明治のころから日本人は、「まじめに働き、必要なモノは買うが、ムダ遣いはしないで、あまったお金は貯蓄しておく」の、4つを叩き込まれてきた。
この4つの生活信条は、東洋の1小国にすぎなかった日本を世界第2位の経済大国にまで押し上げる原動力となった。
勤勉は日本人の代名詞となったし、朝から晩まで働いて得た収入で家電製品などを次々と買い揃えていったことで、企業の設備投資を煽りまくった。
その上で、ムダ遣いはせず貯蓄に励んだから、預貯金はどんどん積み上がっていった。
積み上がった預貯金マネーは、これまた一銭の無駄もなく企業など産業界へと流れ込んでいった。
お金をフル回転させることで、日本経済の規模はどんどん大きくなっていった。 国民の所得も伸びる一途となった。
素晴らしい働きをした生活信条だが、日本経済が成熟化していくにつれて、マイナスの作用を及ぼし出したのだ。
日本人は相変わらずまじめに働いている。 しかし、2番目と3番目の生活信条が大ブレーキとなってきた。
欲しいモノは一通りそろって、買い替え需要が主体となってくるや、個人消費の総額は一気に落ち込みだした。
そこへ、昔からのムダ遣いはしないの生活信条が効いて、預貯金マネーだけが大きく膨れ上がっていった。
ところが、企業は設備過剰に苦しんでおり、資金需要は減退している。 日本全体の金利も下がっていく。
こうなってくると、個人消費は低水準となり、膨れ上がる一途の預貯金も、貸出し先がなくなる。

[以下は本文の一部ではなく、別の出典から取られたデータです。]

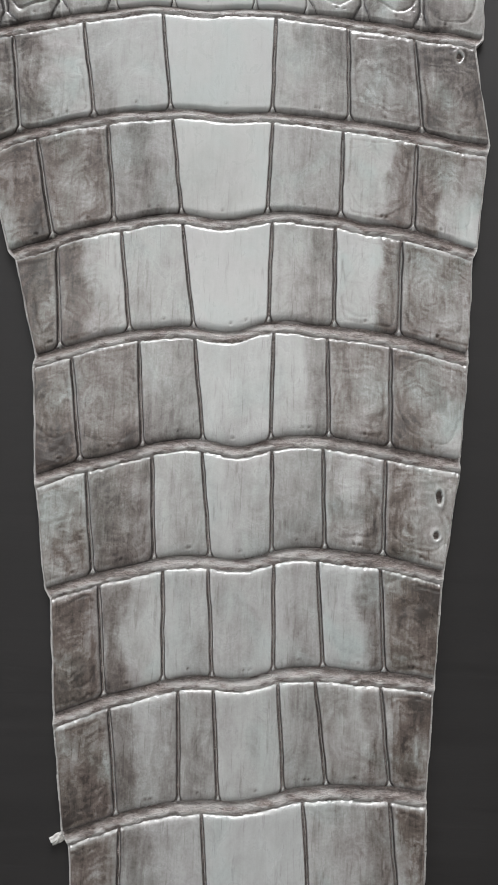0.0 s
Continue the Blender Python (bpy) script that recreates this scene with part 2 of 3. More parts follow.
STEEL = metal("bright_collar_gold", (0.76, 0.59, 0.50), 0.42)


def plain(name, colour, rough, metallic=0.0, coat=None, grain=1200, depth=0.05):
    n = Nodes(name)
    g = n.noise(grain, 2, 0.5)
    c = n.ramp(g, (0.3, tuple(v * 0.85 for v in colour)), (0.7, tuple(min(v * 1.12, 1) for v in colour)))
    return n.finish(c, rough, metallic, n.bump(g, depth, 0.0001), coat, 0.05)


LENS = plain("black_lens_glass", (0.0155, 0.0195, 0.026), 0.08, depth=0.0)
LENS.node_tree.nodes["Principled BSDF"].inputs["Specular IOR Level"].default_value = 0.3
COATED = plain("blue_coated_lens", (0.0165, 0.021, 0.03), 0.18, 0.0, depth=0.0)
COATED.node_tree.nodes["Principled BSDF"].inputs["Specular IOR Level"].default_value = 0.3
BLACK = plain("black_hole", (0.004, 0.004, 0.004), 0.6)
BLACK.node_tree.nodes["Principled BSDF"].inputs["Specular IOR Level"].default_value = 0.06
FLASH = plain("pearl_flash_diffuser", (0.2, 0.2, 0.195), 0.25, coat=0.6)
FLASH_RIM = plain("pale_flash_rim", (0.36, 0.355, 0.34), 0.3, coat=0.4)
BAND = plain("antenna_resin", (0.10, 0.06, 0.05), 0.5)
SCREEN = plain("black_screen_glass", (0.01, 0.01, 0.012), 0.1, coat=0.5)
PAINT = plain("matt_wall_paint", (0.34, 0.34, 0.34), 0.8, grain=60)
CEIL = plain("white_ceiling_paint", (0.58, 0.58, 0.575), 0.85, grain=60)


def gem_material():
    n = Nodes("clear_brilliant")
    n.bsdf.inputs["IOR"].default_value = 2.2
    return n.finish((0.72, 0.62, 0.59, 1), 0.08, 0.5, spec=0.9)


GEM = gem_material()


def dark_wood():
    n = Nodes("black_stained_wood")
    g = n.noise(60, 6, 0.7, (0.5, 5, 1), 0.6)
    p = n.noise(9, 3, 0.6)
    c = n.ramp(n.maths("MULTIPLY_ADD", p, 0.3, n.maths("MULTIPLY", g, 0.8)), (0.3, (0.0095, 0.0089, 0.0087)), (0.75, (0.0185, 0.0173, 0.0168)))
    return n.finish(c, n.spread(g, 0.3, 0.7, 0.5, 0.66), normal=n.bump(g, 0.12, 0.0004), spec=0.35)


WOOD = dark_wood()


def floor_board():
    n = Nodes("oak_floor")
    g = n.noise(14, 6, 0.7, (8, 0.5, 1), 0.5)
    return n.finish(n.ramp(g, (0.3, (0.14, 0.09, 0.06)), (0.7, (0.30, 0.21, 0.14))), 0.45, normal=n.bump(g, 0.2, 0.002))


OAK = floor_board()

# ---- room: table top at -1.7 mm, floor 0.75 m below ----
FLOOR_Z, CEIL_Z, W = -0.75, 1.75, 2.0
tagged(part("floor", box(-W, -W, FLOOR_Z - 0.1, W, W, FLOOR_Z), OAK, smooth_shade=False), "brown oak floor of the room", "floor", kind="structure")
tagged(part("ceiling", box(-W - 0.1, -W - 0.1, CEIL_Z, W + 0.1, W + 0.1, CEIL_Z + 0.1), CEIL, smooth_shade=False), "plain white painted ceiling", "ceiling", kind="structure")


def wall(name, horizontal, at, sign, hole=None):
    """A wall 0.12 m thick with an optional opening (from, to, sill, head)."""
    bm = bmesh.new()
    lo, hi = (at, at + 0.12) if sign > 0 else (at - 0.12, at)
    pieces = [(-W, W, FLOOR_Z, CEIL_Z)]
    if hole:
        a, b, s, h = hole
        pieces = [(-W, a, FLOOR_Z, CEIL_Z), (b, W, FLOOR_Z, CEIL_Z), (a, b, FLOOR_Z, s), (a, b, h, CEIL_Z)]
    for a, b, s, h in pieces:
        bb = box(a, lo, s, b, hi, h) if horizontal else box(lo, a, s, hi, b, h)
        tmp = bpy.data.meshes.new("piece")
        bb.to_mesh(tmp)
        bm.from_mesh(tmp)
        bb.free()
        bpy.data.meshes.remove(tmp)
    tagged(part(name, bm, PAINT, smooth_shade=False), "plain light painted room wall", "wall", kind="structure")


def build_ceiling_light():
    """A shallow white tray under the ceiling with a lit diffuser."""
    x, y, z, sx, sy = CEILING_LIGHT
    a, b = sx / 2 + 0.002, sy / 2 + 0.002
    light = tagged(new("ceiling_light"), "flat white rectangular ceiling light with a lit diffuser", "ceiling light")
    for x0, y0, x1, y1 in ((-a - 0.03, -b - 0.03, a + 0.03, -b), (-a - 0.03, b, a + 0.03, b + 0.03), (-a - 0.03, -b, -a, b), (a, -b, a + 0.03, b)):
        part("frame", box(x + x0, y + y0, z - 0.008, x + x1, y + y1, CEIL_Z), CEIL, light, smooth_shade=False)
    part("diffuser", box(x - a, y - b, z + 0.01, x + a, y + b, z + 0.02), CEIL, light, smooth_shade=False)


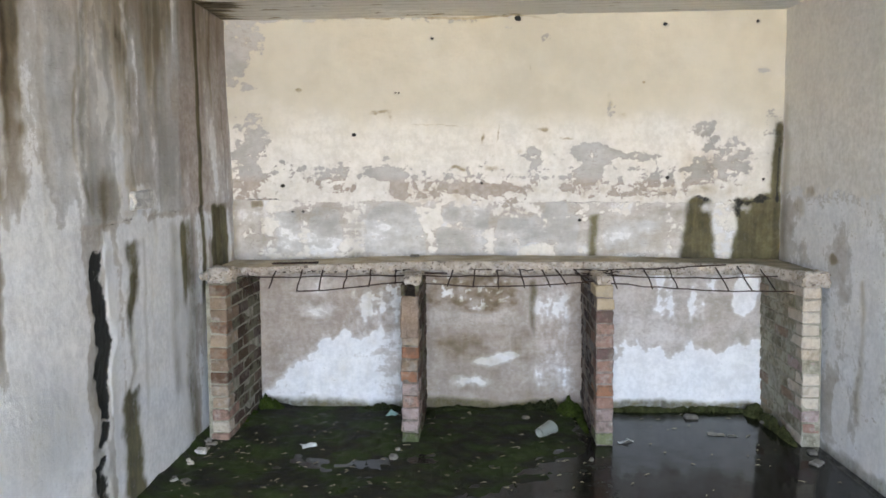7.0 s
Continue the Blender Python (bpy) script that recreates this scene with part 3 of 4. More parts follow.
def build_left_wall():
    s = Sheet(NEAR, BACK - 0.004, -0.03, 2.19, 0.0072, 31)
    U, V = s.U, s.V
    big, med = s.noise(2.5, 2.0, 5, 1), s.noise(12, 9, 4, 2)
    patch = s.noise(6, 2.2, 4, 3)
    rng = random.Random(4)
    edge = U + 1.1 * s.wu + 0.04 * s.run + 0.05 * s.noise(3, 2, 3, 15)
    high = sstep(0.95, 1.75, V)
    # brown and olive film, run by run
    grime = (0.50 + 0.64 * high + 0.16 * s.run + 0.22 * patch + 0.12 * big + 0.50 * (1 - sstep(0.70, 1.10, V)) * (1 - 0.7 * sstep(0.8, 1.2, U))) * (1 - sstep(1.33, 1.39, edge - 0.07 * sstep(1.25, 1.6, V)))
    grime += 0.22 * s.blob(0.62, 1.0, 0.20, 0.35, 1, 0.7) * (edge < 1.3)
    grime += (0.50 + 0.40 * sstep(0.95, 1.60, V) + 0.24 * s.run + 0.10 * patch) * sstep(1.50, 1.58, edge + 0.05 * sstep(1.25, 1.6, V)) * (1 - sstep(1.82, 1.92, edge)) * (0.30 + 0.70 * sstep(0.70, 1.50, V + 0.12 * s.run))
    grime += (0.02 + 0.34 * sstep(1.20, 1.75, V) + 0.10 * s.run) * sstep(1.84, 1.90, edge) * (1 - sstep(2.10, 2.14, edge))
    grime += 0.60 * s.streak(2.00, 0.13, 2.2, 1.42, 0.05, 0.25) + 0.35 * s.streak(2.04, 0.08, 1.5, 1.15, 0.04, 0.15) + 0.35 * s.streak(2.68, 0.05, 2.2, 1.2, 0.03, 0.3, 1.2) + 0.30 * s.streak(2.58, 0.04, 2.2, 1.5, 0.02, 0.2, 1.0)
    grime += (0.62 + 0.22 * high + 0.3 * s.run + 0.2 * med) * s.streak(2.32, 0.38, 2.25, 0.88, 0.07, 0.20, 1.0, 0.22) + 0.55 * s.streak(2.62, 0.12, 2.25, 1.55, 0.04, 0.25) + 0.40 * s.streak(2.50, 0.14, 1.35, 0.90, 0.06, 0.15)
    grime += 0.10 * sstep(3.0, 3.1, edge) * (0.6 + 1.6 * s.run) + 0.10 * sstep(2.6, 2.7, edge) * sstep(1.25, 1.7, V)
    grime += 0.22 * (0.7 + patch) * s.blob(3.55, 2.0, 0.35, 0.25, 2.5, 0.9) + 0.25 * s.blob(3.30, 1.28, 0.25, 0.10, 1.3, 0.5)
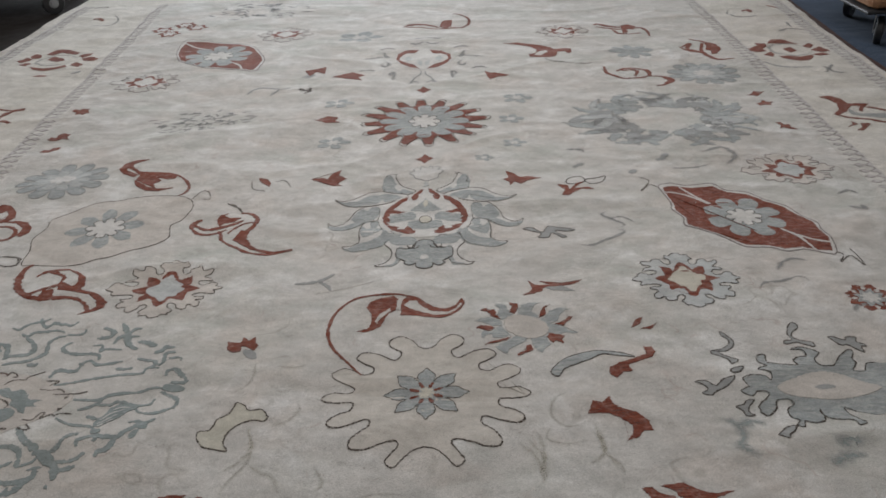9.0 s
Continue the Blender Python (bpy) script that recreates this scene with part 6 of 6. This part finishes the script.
CREAM_ROSETTE_LOBES += [(-12.4, -5.3), (-10.4, -5.3), (-9.2, -4.1), (-9.9, -3.0), (-12.4, -2.7), (-14.4, -2.8), (-16.0, -2.9), (-17.0, -1.8), (-16.7, -0.8), (-19.2, 0.6), (-18.4, 1.9), (-18.1, 2.9), (-17.2, 4.5), (-15.7, 4.2)]
CREAM_ROSETTE_LOBES += [(-13.9, 3.3), (-12.0, 2.5), (-10.4, 2.7), (-9.7, 4.0), (-10.4, 5.1), (-12.2, 5.2), (-14.0, 4.7), (-14.2, 5.5), (-11.3, 6.8), (-11.1, 7.6), (-12.9, 8.7), (-13.4, 10.1), (-13.2, 11.5), (-10.8, 10.6), (-9.8, 10.9), (-9.7, 12.5), (-7.9, 12.5), (-6.1, 11.3), (-5.6, 9.6)]
CREAM_ROSETTE_STAR = [(-2.9, 6.5), (-2.6, 8.4), (-1.1, 10.6), (0.5, 10.3), (1.9, 8.3), (3.1, 5.3), (3.6, 5.5), (5.1, 6.3), (7.0, 7.7), (7.4, 5.4), (7.6, 3.0), (6.9, 2.5), (8.7, 1.6), (11.3, -0.3), (9.5, -1.5), (7.7, -2.5), (7.8, -5.0), (7.8, -7.5), (6.1, -7.0), (4.2, -5.9), (3.1, -6.4), (2.5, -8.4), (0.7, -10.5), (-1.0, -9.3), (-2.4, -5.8), (-3.8, -5.7), (-6.6, -7.2), (-7.0, -4.6), (-6.0, -2.6), (-8.9, -1.8), (-11.1, 0.1), (-9.1, 1.1), (-6.3, 2.6), (-7.2, 4.2), (-7.5, 7.5), (-5.5, 7.1), (-3.6, 6.0), (-2.7, 5.2)]
CREAM_ROSETTE_HEART = [(-0.2, 8.1), (1.0, 7.0), (2.1, 5.0), (3.6, 3.9), (5.1, 3.1), (4.9, 1.2), (6.3, -0.1), (5.9, -1.7), (5.0, -2.9), (4.3, -4.9), (2.3, -4.9), (1.7, -6.9), (0.3, -7.6), (-1.2, -5.3), (-3.6, -3.7), (-5.6, -1.1), (-5.8, 1.0), (-4.5, 2.0), (-2.9, 3.8), (-2.4, 6.2)]
CREAM_ROSETTE_PETALS = [[(-2.9, 2.1), (-0.6, 4.2), (2.8, 2.6), (3.5, -1.9), (1.9, -4.8), (-1.1, -2.6)], [(-2.4, 5.3), (0.3, 6.9), (1.4, 3.7), (-0.3, 2.6)], [(-4.1, 0.3), (-1.9, 1.1), (-0.6, -2.4), (-2.2, -3.4)]]
BLUE_ROSETTE_LOBES = []
BLUE_ROSETTE_LOBES += [(-4.4, 8.6), (-3.2, 8.9), (-2.9, 10.5), (-3.4, 11.9), (-4.4, 12.7), (-3.8, 13.6), (-3.9, 14.7), (-2.8, 14.1), (-1.9, 14.7), (-1.3, 15.6), (0.0, 16.0), (1.2, 15.6), (1.6, 14.6), (2.3, 14.4), (3.6, 14.5), (3.7, 13.4), (4.7, 12.2), (3.6, 11.5), (3.1, 10.4), (3.4, 8.9)]
BLUE_ROSETTE_LOBES += [(4.3, 8.5), (5.5, 9.1), (6.0, 10.5), (6.6, 11.4), (8.2, 11.9), (9.0, 11.4), (9.1, 10.1), (9.6, 9.7), (11.0, 10.3), (12.0, 11.0), (12.5, 10.3), (12.0, 8.9), (11.1, 7.9), (10.1, 6.8), (11.0, 6.3), (12.2, 5.7), (12.5, 4.6), (11.6, 4.2), (10.0, 4.6), (9.0, 3.6)]
BLUE_ROSETTE_LOBES += [(8.8, 2.6), (9.9, 1.6), (11.5, 1.7), (12.8, 2.9), (14.2, 3.1), (15.0, 2.5), (15.0, 1.1), (15.9, 0.2), (16.9, -0.5), (16.0, -1.3), (15.0, -1.6), (15.4, -2.7), (15.4, -3.5), (13.9, -3.8), (12.2, -3.2), (10.5, -3.1), (9.2, -3.8)]
BLUE_ROSETTE_LOBES += [(9.5, -4.7), (10.9, -5.1), (12.0, -5.1), (12.3, -6.2), (10.9, -7.1), (11.3, -8.1), (12.3, -8.6), (12.1, -10.5), (11.3, -11.5), (10.1, -11.2), (9.1, -10.7), (8.9, -12.1), (7.9, -12.9), (6.9, -12.5), (5.4, -11.3), (5.3, -10.4), (4.5, -9.6), (3.4, -9.6)]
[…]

日本全体で、お金の回転に急ブレーキがかかってしまった。 これが、この30年間、日本経済がジリ貧に喘いでいる背景である。
この状態を打破するには、第3の信条である「ムダ遣いはしない」を改めるしかない。
すなわち、モノではない方向での個人消費を、なんとしてでも高めるのだ。 そういった政策が急務である。
国民が文化・芸術・教育・スポーツ・技術・寄附・NPO・ボランティアといった方向で、どんどんお金をつかうように仕向けるのだ。
そうすれば、モノではない方向で新しい産業が生まれてくる。 それが、成熟経済の活性化である。
ところが、国のやっているのは相も変わらず企業の投資に期待する政策ばかり。
その上で、働くな改革(?)で第1の生活信条さえも、ぶち壊そうとしている。 これでは、日本経済に活気が戻るはずがない。
国に頼っていてもらちが明かない。 われわれ民間が意識して、お金を有意義につかっていこう。